The officer, Colonel Hans Landa , is a nastily smooth operator: oozing charm like pus, with a courtly tone and a preening self-regard. Known as the Jew Hunter, he calls himself a detective, trying to stop a war crime. Among his suspects are a French Jewess, Shosanna Dreyfus , who has escaped Landa’s grasp and now runs a movie theater in Paris; and Bridget Von Hammersmark , a leading lady of German cinema who is secretly in league with British intelligence. Many Tarantino movies are female revenge fantasies, in which strong women plot the deaths of men who wronged them. In Shosanna and Bridget, the writer-director has fashioned two of his steeliest, most principled femmes fatales.

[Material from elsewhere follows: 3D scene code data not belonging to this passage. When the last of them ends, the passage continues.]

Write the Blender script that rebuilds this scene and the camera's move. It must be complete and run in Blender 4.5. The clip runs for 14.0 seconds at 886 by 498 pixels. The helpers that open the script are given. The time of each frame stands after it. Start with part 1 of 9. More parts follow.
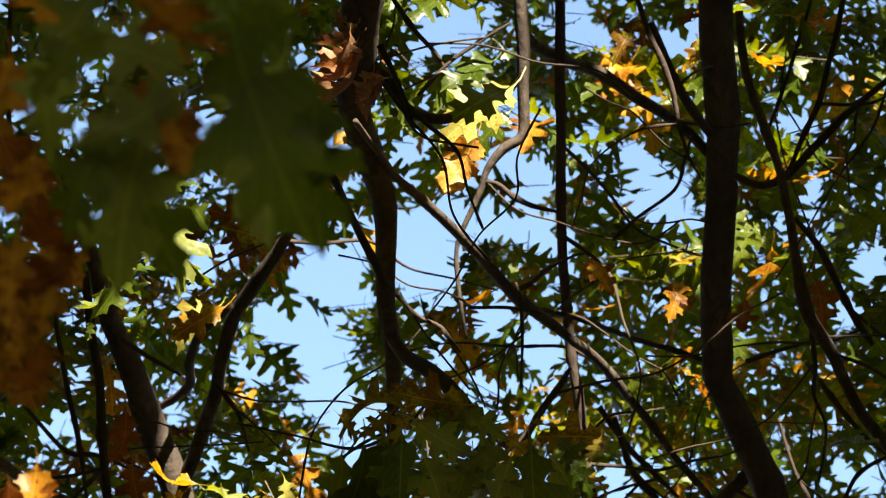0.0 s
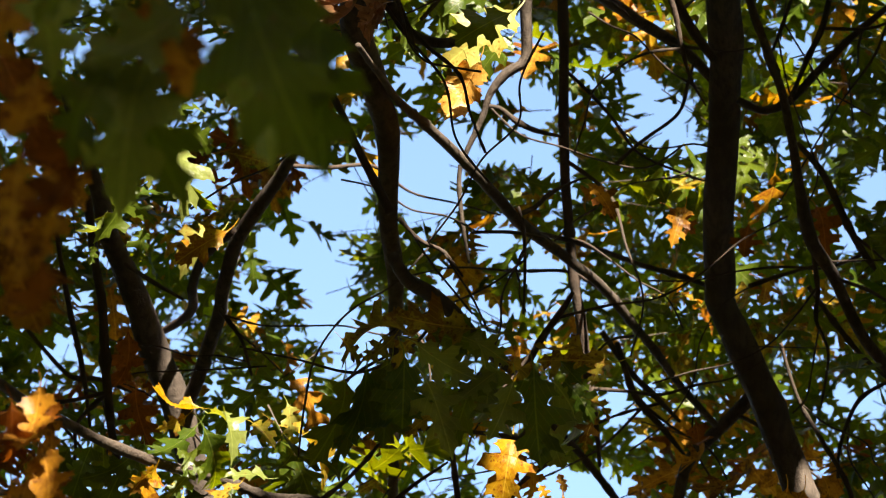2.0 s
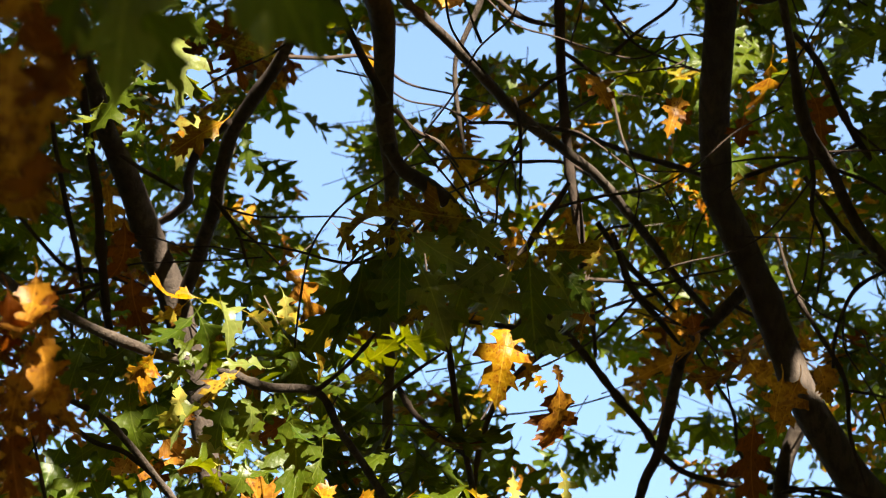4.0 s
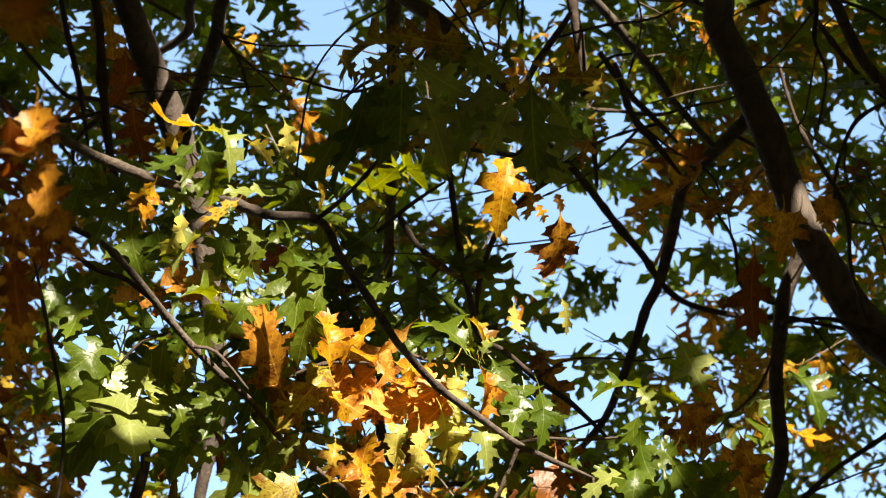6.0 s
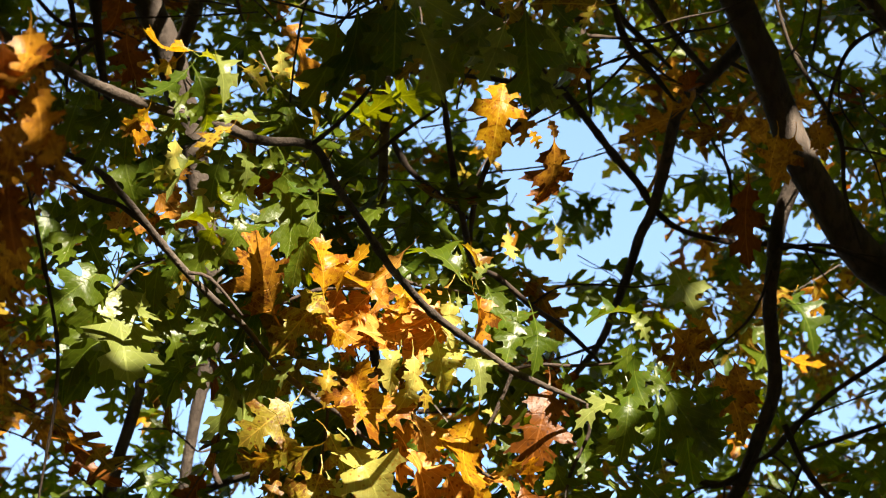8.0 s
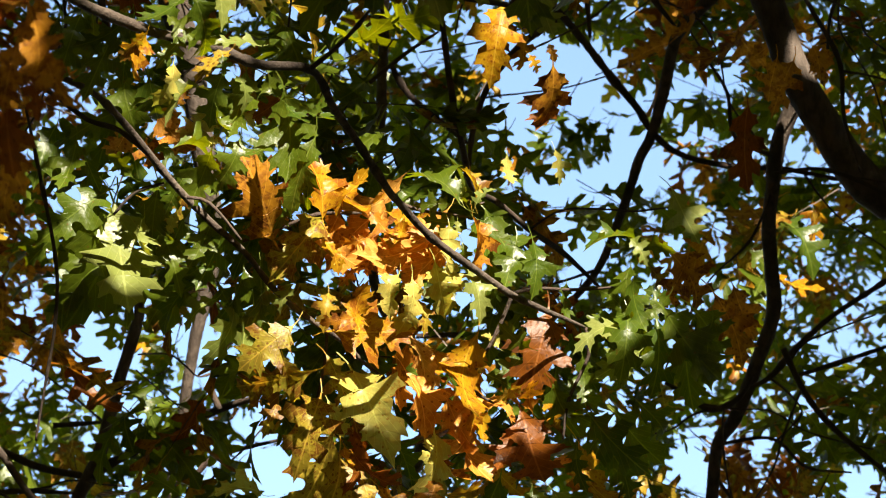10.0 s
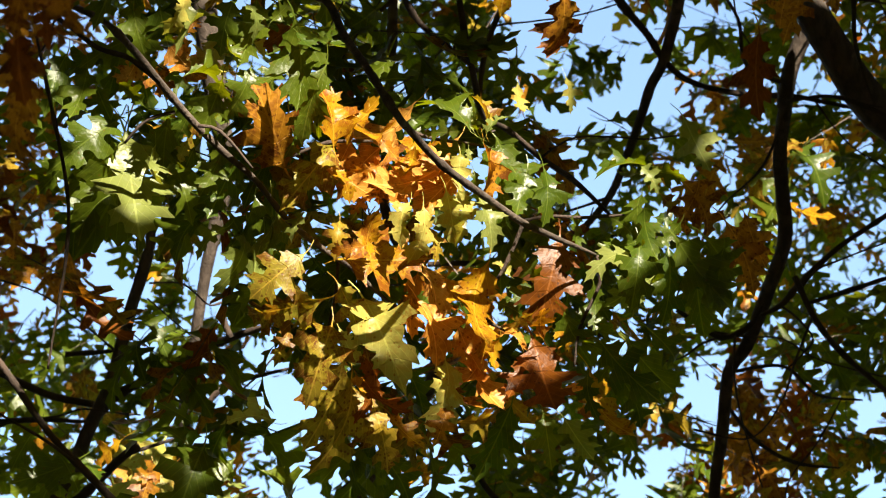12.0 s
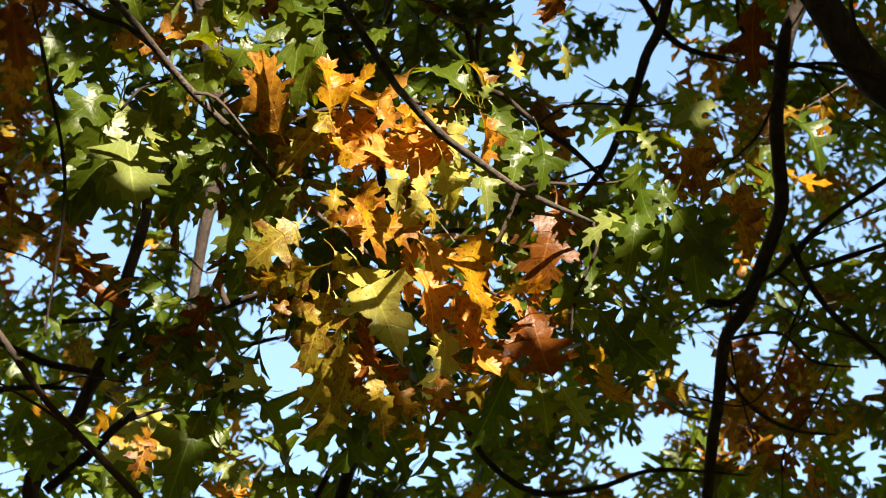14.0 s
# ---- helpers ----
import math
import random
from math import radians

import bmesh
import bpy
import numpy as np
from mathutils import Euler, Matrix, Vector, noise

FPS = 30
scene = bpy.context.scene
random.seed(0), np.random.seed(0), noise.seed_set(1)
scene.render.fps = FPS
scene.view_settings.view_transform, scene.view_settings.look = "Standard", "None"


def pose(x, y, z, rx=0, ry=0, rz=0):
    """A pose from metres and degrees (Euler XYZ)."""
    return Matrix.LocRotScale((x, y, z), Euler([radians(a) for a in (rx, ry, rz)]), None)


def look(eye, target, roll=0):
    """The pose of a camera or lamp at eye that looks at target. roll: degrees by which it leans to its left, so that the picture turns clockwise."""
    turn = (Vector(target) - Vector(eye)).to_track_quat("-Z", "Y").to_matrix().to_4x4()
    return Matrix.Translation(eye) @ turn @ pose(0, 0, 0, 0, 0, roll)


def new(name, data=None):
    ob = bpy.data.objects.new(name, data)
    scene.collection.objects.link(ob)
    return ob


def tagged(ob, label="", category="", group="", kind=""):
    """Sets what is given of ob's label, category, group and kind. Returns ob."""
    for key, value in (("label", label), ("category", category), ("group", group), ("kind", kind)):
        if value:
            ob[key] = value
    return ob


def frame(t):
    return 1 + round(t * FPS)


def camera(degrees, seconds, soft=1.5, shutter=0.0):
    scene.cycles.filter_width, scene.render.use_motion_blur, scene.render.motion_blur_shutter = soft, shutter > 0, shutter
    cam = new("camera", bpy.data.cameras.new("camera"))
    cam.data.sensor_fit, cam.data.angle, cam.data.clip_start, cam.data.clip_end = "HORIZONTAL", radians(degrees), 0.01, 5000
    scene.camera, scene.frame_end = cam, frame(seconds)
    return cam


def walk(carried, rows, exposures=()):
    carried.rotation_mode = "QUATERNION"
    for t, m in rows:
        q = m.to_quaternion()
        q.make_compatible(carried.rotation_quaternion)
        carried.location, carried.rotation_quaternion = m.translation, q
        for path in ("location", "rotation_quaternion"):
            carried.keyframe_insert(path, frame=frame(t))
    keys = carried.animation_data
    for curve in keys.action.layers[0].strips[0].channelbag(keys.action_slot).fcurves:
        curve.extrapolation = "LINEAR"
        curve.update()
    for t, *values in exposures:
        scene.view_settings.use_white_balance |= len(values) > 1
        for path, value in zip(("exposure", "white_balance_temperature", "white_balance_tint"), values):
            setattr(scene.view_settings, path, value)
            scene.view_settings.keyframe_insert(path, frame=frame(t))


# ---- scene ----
cam = camera(16.0, 14.0, soft=1.0)
# A long lens, focused on the sunlit cluster of the near bough.
cam.data.dof.use_dof = True
cam.data.dof.focus_distance = 5.1
cam.data.dof.aperture_fstop = 17.5
# The picture darkens a little as the sunlit leaves come into it.
# Seconds, the eye, then pitch, roll and yaw: the camera tilts down on its stand.
ROWS = [
    (0.0, 0.0000, 0.0000, 1.6500, 36.000, 0.000, -0.000),
    (0.5, -0.0000, 0.0004, 1.6495, 35.680, -0.014, 0.003),
    (1.0, 0.0000, 0.0007, 1.6490, 35.325, -0.022, -0.031),
    (1.5, -0.0000, 0.0011, 1.6484, 34.988, -0.015, 0.002),
    (2.0, -0.0001, 0.0015, 1.6479, 34.651, -0.063, 0.058),
    (2.5, -0.0002, 0.0019, 1.6473, 34.240, -0.085, 0.123),
    (2.7, -0.0002, 0.0021, 1.6470, 34.062, -0.023, 0.132),
    (4.8, 0.0001, 0.0047, 1.6430, 31.553, 0.031, -0.079),
    (5.0, 0.0001, 0.0050, 1.6425, 31.216, -0.002, -0.064),
    (5.5, 0.0000, 0.0058, 1.6411, 30.347, -0.067, -0.027),
    (6.0, 0.0000, 0.0065, 1.6399, 29.646, -0.106, -0.002),
    (6.5, -0.0000, 0.0068, 1.6394, 29.309, -0.102, 0.013),
    (7.0, 0.0000, 0.0071, 1.6389, 29.032, -0.075, -0.012),
    (7.5, 0.0001, 0.0074, 1.6383, 28.679, -0.045, -0.068),
    (8.0, 0.0002, 0.0077, 1.6378, 28.331, -0.039, -0.126),
    (8.2, 0.0003, 0.0078, 1.6376, 28.198, -0.035, -0.157),
    (10.3, 0.0002, 0.0091, 1.6352, 26.763, 0.089, -0.127),
    (10.5, 0.0001, 0.0092, 1.6349, 26.613, 0.061, -0.074),
    (11.0, -0.0001, 0.0095, 1.6343, 26.236, -0.021, 0.072),
    (11.5, -0.0002, 0.0098, 1.6337, 25.933, 0.016, 0.094),
    (12.0, -0.0001, 0.0099, 1.6334, 25.698, 0.068, 0.079),
    (12.5, -0.0001, 0.0101, 1.6330, 25.517, 0.087, 0.086),
    (13.0, -0.0002, 0.0102, 1.6329, 25.404, 0.103, 0.104),
    (13.5, -0.0002, 0.0103, 1.6326, 25.234, 0.114, 0.093),
    (14.0, -0.0000, 0.0104, 1.6324, 25.112, 0.142, 0.009),
]
walk(cam, [(t, pose(x, y, z, 90 + pitch, 0, yaw) @ pose(0, 0, 0, 0, 0, -roll)) for t, x, y, z, pitch, roll, yaw in ROWS], [(0.0, 2.58), (5.0, 2.46), (10.0, 2.29), (14.0, 2.20)])

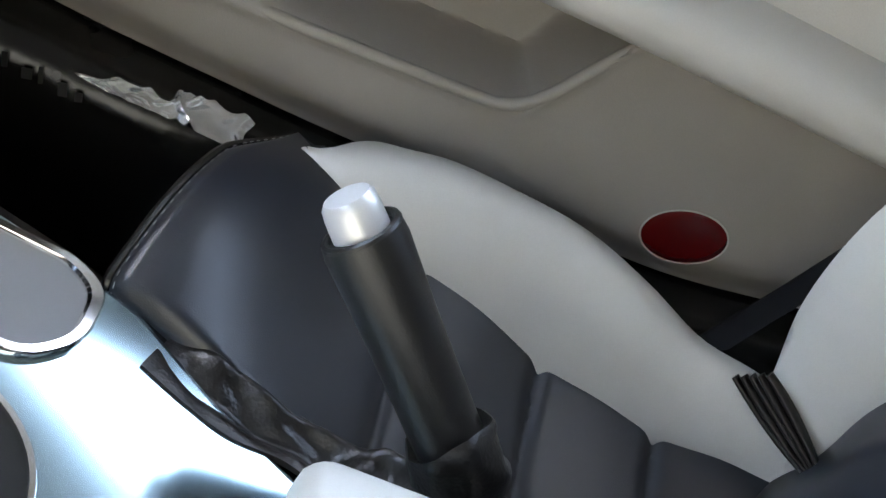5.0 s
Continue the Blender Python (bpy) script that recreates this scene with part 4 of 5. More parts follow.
part("button_bed", slab(rounded(-0.062, (0.633 - 0.54) * 1.056, 0.116, (0.650 - 0.54) * 1.056, 0.003), 0.003, sm0 @ Matrix.Translation((0, 0, 0.0012)), 0.0005), SEAM_SHADE, stack)
button_row(0.6415, [0.1035 - 0.0212 * i for i in range(8)], 0.0185, 0.0125)
part("disc_slot", slab(rounded(-0.055, (0.6255 - 0.54) * 1.056, 0.089, (0.6305 - 0.54) * 1.056, 0.001), 0.002, sm0 @ Matrix.Translation((0, 0, 0.0012)), 0), SEAM_SHADE, stack, "narrow disc slot")
o = part("small_socket", dome(*SV(0.114, 0.6205), 0.0068, 0.0068, 0.003, sm0, base=0.002), BUTTON, stack)
part("socket_ring", frame_ring(superellipse(*SV(0.114, 0.6205), 0.0072, 0.0072), superellipse(*SV(0.114, 0.6205), 0.0055, 0.0055), 0.003, sm0 @ Matrix.Translation((0, 0, 0.003)), 0.0005), BUTTON, o)
button_row(0.6105, [0.0945 - 0.0232 * i for i in range(7)], 0.0205, 0.0115, digits="654321 ")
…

Laurent, Kruger and Waltz are the soul of the film. Their conversations percolate with menace because Tarantino plants plot elements that blossom later for maximum impact. When Colonel Landa asks one of the ladies for her shoe and, at a restaurant, orders milk for the other, you feel nooses tightening around their necks and yours. In these scenes and another in a basement bar where the smallest wrong gesture cues a bloodbath, Tarantino shows how to achieve drama through whispers and forced smiles. The parallel plot of a budding romance between Shosanna and a German war hero has a similar trajectory — the pot simmers, then the lid blows off — and the same artful mix of subtlety and surprise. These vignettes work much better than the big set pieces, with the Nazis in the movie theater or the Basterds in the field. You needn’t scalp a man to make his hair stand on end.

It’s just possible that Tarantino, having played a trick on history, is also fooling his fans. They think they’re in for a Hollywood-style war movie starring Brad Pitt. What they’re really getting is the cagiest, craziest, grandest European film of the year.